Instruction -
Will you output all of the data below exactly, omitting the images?

Recorded information -

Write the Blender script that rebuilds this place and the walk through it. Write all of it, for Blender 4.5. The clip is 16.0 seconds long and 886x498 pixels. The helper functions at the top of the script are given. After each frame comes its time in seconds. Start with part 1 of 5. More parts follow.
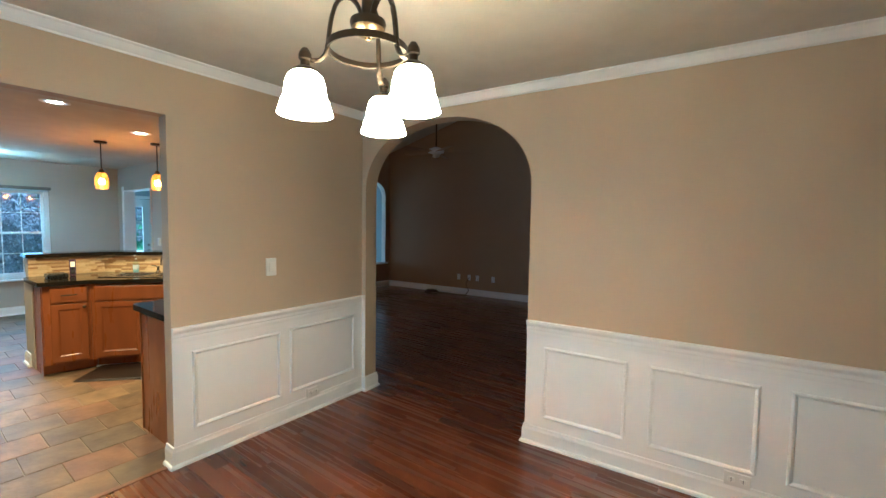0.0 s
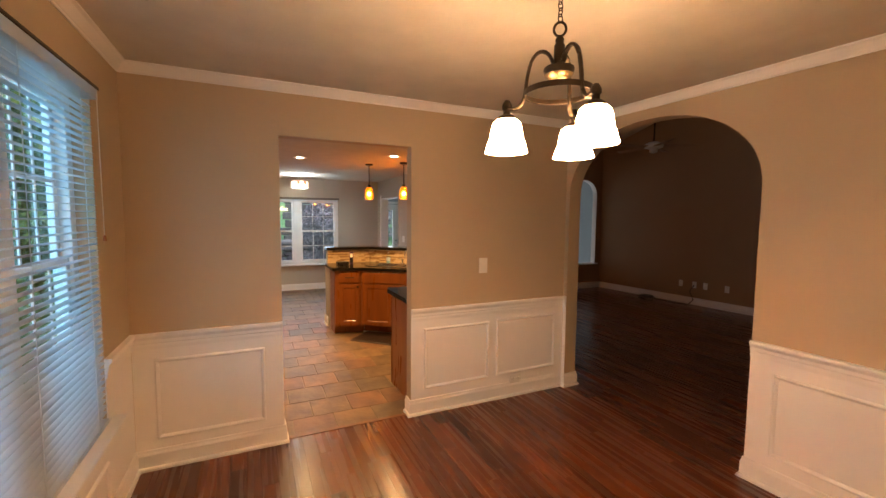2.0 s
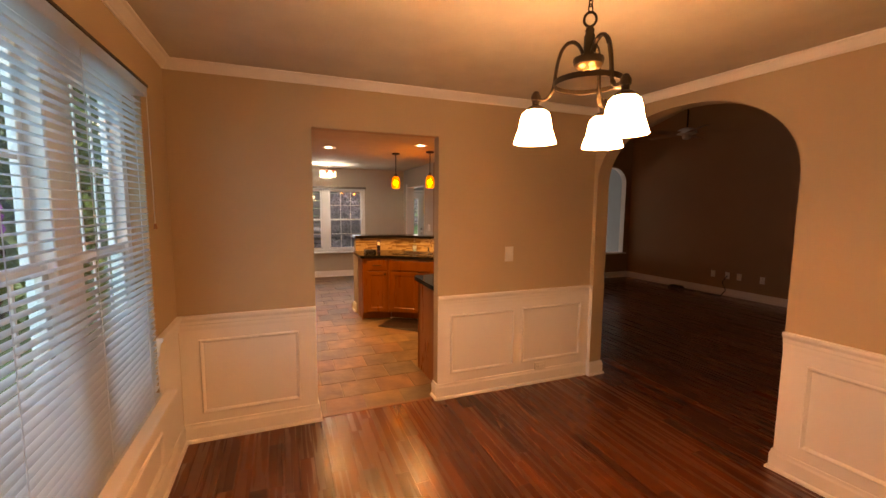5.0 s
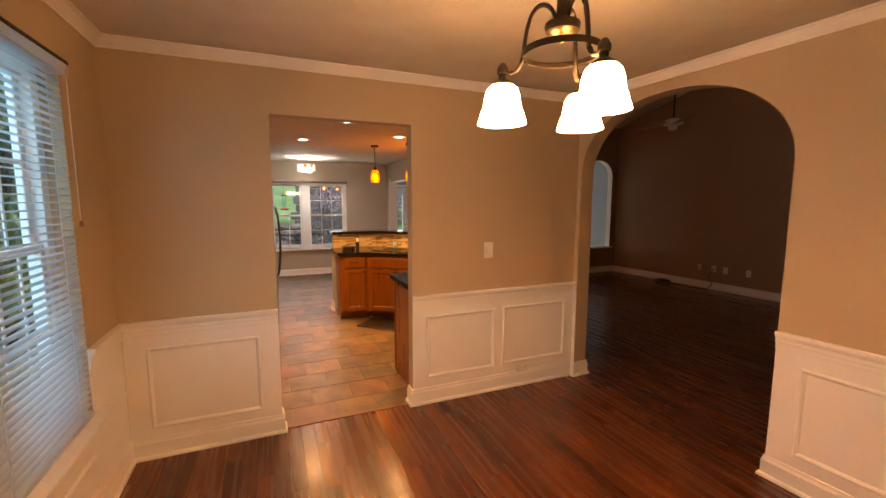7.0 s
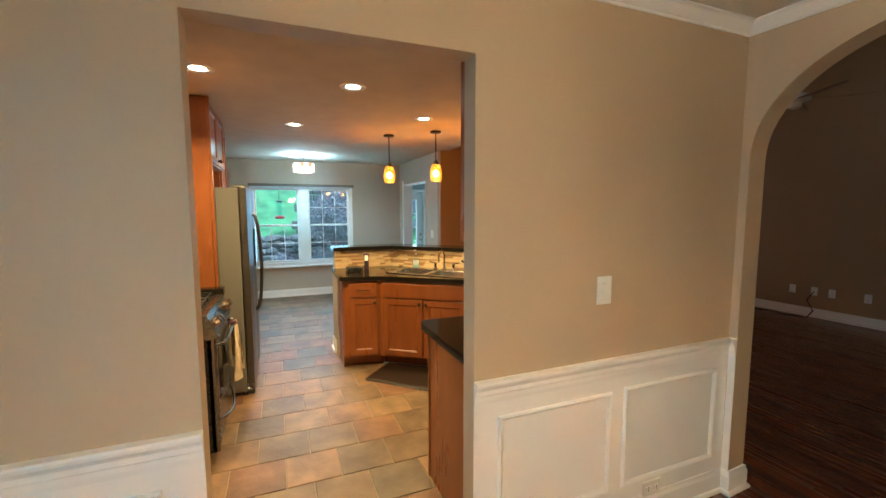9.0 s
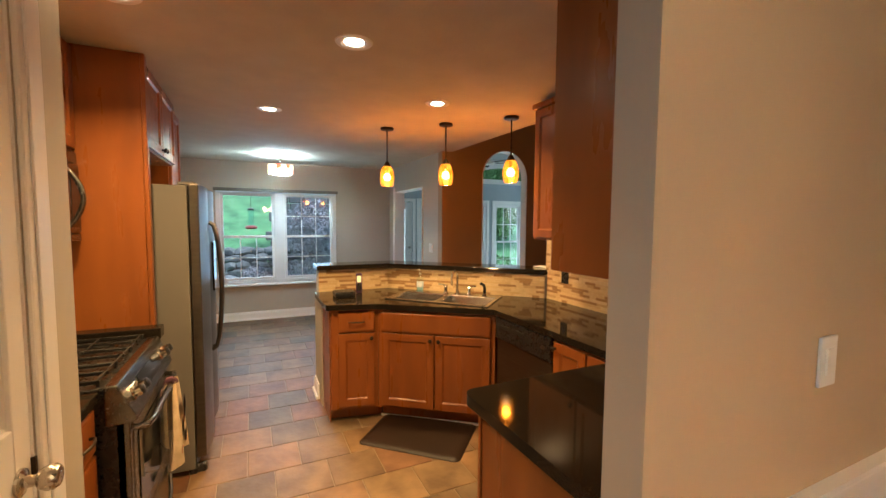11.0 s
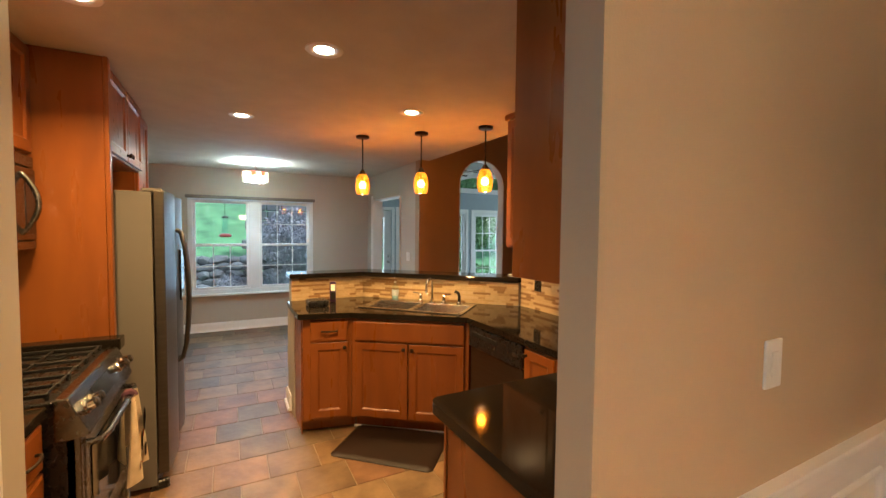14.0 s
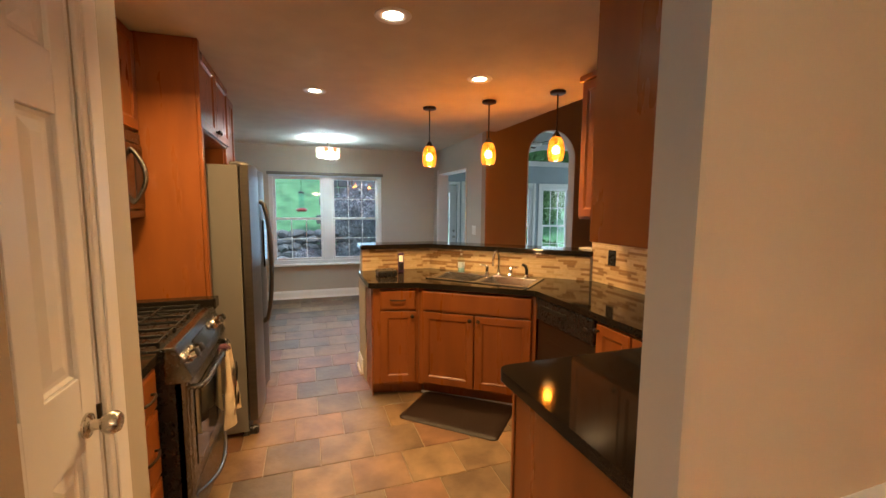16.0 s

Response -
Write the Blender script that rebuilds this place and the walk through it. Write all of it, for Blender 4.5. The clip is 16.0 seconds long and 886x498 pixels. The helper functions at the top of the script are given. After each frame comes its time in seconds. Start with part 1 of 5. More parts follow.
0.0 s
2.0 s
5.0 s
7.0 s
9.0 s
11.0 s
14.0 s
16.0 s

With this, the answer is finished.